§ Given information:

◇ ◇ ◇ ◇ ◇ ◇ ◇

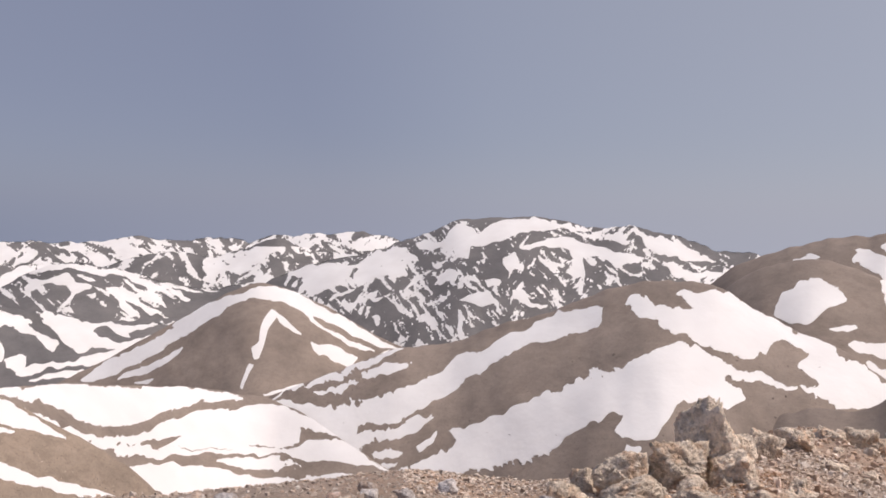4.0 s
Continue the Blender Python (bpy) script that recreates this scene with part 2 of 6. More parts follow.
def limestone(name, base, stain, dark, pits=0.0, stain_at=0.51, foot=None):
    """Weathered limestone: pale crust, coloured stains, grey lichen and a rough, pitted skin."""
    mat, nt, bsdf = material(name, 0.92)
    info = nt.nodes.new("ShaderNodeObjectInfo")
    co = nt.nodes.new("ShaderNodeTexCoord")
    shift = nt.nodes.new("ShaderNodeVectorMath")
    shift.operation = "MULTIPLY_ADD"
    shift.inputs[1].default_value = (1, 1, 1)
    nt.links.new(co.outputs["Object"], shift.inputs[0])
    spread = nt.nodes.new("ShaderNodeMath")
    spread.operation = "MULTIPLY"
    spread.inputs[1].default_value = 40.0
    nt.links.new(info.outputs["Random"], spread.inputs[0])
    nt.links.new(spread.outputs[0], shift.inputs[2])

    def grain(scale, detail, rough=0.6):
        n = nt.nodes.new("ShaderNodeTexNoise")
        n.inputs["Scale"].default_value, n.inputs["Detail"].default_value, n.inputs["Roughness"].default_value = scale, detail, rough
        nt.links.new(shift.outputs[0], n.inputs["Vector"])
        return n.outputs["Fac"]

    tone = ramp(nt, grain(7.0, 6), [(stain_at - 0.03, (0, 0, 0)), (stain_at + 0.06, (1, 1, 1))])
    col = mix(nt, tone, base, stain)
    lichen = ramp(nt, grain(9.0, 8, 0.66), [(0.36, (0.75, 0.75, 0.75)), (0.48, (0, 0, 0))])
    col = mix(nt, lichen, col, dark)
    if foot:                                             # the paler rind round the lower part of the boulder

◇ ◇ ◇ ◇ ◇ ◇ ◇

§ Written request:
State the count of lines above containing the string "part", and add nothing to it.

§ Completed task:
2